[Task material]:
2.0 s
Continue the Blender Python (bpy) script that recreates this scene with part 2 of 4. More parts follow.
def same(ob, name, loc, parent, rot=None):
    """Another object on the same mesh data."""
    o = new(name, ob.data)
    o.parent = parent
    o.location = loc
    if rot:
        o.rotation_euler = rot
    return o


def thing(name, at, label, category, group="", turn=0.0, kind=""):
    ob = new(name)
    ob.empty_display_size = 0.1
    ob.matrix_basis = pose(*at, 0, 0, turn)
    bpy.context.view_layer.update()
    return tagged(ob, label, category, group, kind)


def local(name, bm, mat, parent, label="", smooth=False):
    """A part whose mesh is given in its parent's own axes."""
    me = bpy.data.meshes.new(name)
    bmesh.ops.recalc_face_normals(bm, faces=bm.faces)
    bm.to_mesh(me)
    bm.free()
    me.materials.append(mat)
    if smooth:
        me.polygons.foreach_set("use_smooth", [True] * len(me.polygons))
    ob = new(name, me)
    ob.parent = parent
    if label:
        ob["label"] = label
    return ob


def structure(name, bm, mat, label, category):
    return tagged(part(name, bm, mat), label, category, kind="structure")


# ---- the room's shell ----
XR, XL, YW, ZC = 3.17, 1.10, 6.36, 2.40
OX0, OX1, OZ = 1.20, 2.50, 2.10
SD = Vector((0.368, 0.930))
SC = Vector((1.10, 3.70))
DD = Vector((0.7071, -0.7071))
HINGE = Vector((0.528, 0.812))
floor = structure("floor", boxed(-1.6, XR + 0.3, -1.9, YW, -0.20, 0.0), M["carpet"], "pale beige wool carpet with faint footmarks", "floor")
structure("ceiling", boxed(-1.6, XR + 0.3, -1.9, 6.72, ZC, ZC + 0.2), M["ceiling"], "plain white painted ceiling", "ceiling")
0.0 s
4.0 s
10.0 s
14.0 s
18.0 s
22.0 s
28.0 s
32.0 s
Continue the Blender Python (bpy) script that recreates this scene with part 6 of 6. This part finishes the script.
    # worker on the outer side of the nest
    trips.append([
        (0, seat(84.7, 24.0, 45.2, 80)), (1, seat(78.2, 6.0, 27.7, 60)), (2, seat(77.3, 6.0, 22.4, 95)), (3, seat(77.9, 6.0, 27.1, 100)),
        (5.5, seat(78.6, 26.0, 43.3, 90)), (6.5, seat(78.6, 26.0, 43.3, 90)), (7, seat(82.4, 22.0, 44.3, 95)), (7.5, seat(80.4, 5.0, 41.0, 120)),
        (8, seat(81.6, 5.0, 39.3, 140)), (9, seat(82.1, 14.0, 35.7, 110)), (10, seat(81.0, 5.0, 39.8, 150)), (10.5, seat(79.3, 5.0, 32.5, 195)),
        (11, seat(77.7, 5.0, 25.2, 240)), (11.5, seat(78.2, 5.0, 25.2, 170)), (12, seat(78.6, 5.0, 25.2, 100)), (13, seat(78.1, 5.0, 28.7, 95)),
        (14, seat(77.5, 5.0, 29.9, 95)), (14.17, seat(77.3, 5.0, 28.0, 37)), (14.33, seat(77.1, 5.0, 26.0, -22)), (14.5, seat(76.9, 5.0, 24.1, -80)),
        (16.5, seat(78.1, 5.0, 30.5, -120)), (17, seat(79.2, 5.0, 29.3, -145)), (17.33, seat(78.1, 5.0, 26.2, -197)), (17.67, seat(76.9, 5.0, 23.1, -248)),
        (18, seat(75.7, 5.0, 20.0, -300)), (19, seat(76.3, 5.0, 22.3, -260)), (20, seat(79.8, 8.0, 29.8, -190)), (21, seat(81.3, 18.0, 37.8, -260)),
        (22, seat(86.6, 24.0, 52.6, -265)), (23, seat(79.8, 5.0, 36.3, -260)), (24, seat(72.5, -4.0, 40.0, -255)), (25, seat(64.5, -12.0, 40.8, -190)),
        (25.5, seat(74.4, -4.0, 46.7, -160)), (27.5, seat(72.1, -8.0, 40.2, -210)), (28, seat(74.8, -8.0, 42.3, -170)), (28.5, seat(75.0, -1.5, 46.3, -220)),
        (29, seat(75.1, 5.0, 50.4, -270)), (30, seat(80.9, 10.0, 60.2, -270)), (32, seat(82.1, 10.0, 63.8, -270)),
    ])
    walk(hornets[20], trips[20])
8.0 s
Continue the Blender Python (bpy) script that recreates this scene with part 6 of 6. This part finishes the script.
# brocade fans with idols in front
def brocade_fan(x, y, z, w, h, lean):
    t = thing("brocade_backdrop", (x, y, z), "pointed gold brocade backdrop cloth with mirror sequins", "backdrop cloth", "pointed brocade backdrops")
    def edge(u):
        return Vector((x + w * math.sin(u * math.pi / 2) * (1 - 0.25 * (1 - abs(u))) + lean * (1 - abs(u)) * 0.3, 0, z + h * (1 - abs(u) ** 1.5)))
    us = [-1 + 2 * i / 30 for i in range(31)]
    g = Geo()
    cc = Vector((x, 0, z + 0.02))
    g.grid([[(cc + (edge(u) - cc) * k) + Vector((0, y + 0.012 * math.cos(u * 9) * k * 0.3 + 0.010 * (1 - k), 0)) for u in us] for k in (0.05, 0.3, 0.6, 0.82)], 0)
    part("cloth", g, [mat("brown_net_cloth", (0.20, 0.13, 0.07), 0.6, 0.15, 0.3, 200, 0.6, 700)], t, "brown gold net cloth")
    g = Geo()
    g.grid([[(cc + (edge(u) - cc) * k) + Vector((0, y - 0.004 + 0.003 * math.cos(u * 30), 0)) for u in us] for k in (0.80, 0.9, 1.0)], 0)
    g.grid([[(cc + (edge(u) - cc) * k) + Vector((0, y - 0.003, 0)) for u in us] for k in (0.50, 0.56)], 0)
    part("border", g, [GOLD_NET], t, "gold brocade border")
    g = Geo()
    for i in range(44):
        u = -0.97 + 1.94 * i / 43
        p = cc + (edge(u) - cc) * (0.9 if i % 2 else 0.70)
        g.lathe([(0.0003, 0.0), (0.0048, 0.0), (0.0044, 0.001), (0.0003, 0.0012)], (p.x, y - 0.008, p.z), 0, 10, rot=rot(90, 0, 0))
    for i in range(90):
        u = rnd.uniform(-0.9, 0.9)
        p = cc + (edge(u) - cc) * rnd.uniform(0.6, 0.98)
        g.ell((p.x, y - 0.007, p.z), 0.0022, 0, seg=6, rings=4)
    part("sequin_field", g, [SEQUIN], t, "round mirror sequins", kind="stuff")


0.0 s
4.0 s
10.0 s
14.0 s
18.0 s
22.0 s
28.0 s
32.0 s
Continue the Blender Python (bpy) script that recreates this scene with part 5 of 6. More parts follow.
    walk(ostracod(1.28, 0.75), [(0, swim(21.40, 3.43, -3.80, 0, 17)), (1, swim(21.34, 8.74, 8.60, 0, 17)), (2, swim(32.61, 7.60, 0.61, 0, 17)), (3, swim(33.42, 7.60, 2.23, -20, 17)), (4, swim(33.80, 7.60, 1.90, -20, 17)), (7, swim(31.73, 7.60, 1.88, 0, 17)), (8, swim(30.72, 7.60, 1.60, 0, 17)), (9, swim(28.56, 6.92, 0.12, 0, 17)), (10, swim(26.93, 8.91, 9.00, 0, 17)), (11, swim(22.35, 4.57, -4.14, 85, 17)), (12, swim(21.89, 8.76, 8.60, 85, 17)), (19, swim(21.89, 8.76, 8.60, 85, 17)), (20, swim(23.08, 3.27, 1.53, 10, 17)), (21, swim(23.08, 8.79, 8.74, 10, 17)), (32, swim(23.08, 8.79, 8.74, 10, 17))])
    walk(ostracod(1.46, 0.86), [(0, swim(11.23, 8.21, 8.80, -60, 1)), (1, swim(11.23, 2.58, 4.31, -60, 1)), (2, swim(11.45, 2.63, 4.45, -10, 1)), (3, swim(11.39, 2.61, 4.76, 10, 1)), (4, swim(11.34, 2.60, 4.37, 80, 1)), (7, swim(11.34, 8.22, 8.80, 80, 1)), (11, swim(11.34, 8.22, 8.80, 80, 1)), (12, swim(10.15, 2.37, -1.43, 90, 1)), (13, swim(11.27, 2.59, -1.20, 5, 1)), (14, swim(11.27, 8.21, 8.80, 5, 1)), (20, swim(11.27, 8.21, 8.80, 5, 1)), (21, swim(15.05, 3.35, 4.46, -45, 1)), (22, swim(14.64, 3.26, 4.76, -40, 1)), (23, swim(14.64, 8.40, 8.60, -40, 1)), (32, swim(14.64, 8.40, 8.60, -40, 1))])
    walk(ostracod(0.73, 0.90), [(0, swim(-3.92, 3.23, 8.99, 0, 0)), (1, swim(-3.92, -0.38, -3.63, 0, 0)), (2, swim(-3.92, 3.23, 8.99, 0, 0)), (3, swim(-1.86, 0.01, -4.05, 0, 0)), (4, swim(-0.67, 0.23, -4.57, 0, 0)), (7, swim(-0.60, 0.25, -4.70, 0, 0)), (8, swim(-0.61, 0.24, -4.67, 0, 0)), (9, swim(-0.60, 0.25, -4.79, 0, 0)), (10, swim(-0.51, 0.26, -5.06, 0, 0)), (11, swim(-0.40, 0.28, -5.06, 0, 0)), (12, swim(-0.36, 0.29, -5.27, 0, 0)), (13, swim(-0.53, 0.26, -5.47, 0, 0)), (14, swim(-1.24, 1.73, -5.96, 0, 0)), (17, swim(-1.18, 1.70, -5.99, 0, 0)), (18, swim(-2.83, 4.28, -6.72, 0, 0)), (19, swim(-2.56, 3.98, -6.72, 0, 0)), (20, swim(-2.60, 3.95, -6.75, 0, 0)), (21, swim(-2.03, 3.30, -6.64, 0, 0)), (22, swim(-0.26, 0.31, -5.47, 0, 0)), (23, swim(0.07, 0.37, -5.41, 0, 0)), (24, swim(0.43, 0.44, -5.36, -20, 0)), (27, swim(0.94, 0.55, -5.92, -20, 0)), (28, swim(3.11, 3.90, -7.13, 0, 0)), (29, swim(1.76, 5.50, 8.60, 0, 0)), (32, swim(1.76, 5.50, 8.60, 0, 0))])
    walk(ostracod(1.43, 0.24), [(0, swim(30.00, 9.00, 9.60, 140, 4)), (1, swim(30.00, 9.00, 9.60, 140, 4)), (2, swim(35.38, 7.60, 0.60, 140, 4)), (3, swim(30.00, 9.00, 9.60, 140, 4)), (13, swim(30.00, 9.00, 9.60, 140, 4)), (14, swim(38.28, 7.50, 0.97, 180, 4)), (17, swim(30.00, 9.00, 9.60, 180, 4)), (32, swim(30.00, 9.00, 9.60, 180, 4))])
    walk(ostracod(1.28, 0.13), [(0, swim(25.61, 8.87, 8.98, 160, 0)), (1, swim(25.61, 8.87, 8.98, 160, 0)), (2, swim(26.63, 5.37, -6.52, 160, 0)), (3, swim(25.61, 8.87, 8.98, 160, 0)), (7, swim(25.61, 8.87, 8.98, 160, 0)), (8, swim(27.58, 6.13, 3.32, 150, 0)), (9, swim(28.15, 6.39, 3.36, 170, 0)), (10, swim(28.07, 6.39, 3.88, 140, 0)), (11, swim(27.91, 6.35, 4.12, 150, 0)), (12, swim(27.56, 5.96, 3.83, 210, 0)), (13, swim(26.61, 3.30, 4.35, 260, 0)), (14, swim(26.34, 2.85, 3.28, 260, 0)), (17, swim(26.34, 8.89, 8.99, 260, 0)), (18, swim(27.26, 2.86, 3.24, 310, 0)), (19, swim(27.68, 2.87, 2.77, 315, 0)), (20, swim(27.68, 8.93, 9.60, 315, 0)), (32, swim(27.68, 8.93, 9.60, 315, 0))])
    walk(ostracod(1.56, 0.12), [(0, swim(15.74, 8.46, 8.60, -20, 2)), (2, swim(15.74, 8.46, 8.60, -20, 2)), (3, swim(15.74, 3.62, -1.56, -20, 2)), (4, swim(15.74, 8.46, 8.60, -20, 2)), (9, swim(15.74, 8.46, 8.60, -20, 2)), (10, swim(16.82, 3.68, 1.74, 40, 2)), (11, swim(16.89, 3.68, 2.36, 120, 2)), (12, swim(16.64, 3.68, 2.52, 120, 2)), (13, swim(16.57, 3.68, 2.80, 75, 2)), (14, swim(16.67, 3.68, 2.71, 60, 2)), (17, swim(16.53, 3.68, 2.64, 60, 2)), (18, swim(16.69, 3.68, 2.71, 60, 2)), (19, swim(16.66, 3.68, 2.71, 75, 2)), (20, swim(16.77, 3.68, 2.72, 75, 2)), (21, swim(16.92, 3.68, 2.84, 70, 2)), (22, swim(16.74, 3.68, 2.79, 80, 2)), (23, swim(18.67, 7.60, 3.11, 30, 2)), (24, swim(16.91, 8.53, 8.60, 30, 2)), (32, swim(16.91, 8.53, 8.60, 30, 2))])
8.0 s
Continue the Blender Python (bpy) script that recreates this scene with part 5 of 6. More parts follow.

[Task to carry out]:
Quote verbatim the opening lines of the listing above, ending with the line where "return tagged(ob, label, category, group, kind)" appears; include both endpoints and nothing more.

[Result below]:
2.0 s
Continue the Blender Python (bpy) script that recreates this scene with part 2 of 4. More parts follow.
def same(ob, name, loc, parent, rot=None):
    """Another object on the same mesh data."""
    o = new(name, ob.data)
    o.parent = parent
    o.location = loc
    if rot:
        o.rotation_euler = rot
    return o


def thing(name, at, label, category, group="", turn=0.0, kind=""):
    ob = new(name)
    ob.empty_display_size = 0.1
    ob.matrix_basis = pose(*at, 0, 0, turn)
    bpy.context.view_layer.update()
    return tagged(ob, label, category, group, kind)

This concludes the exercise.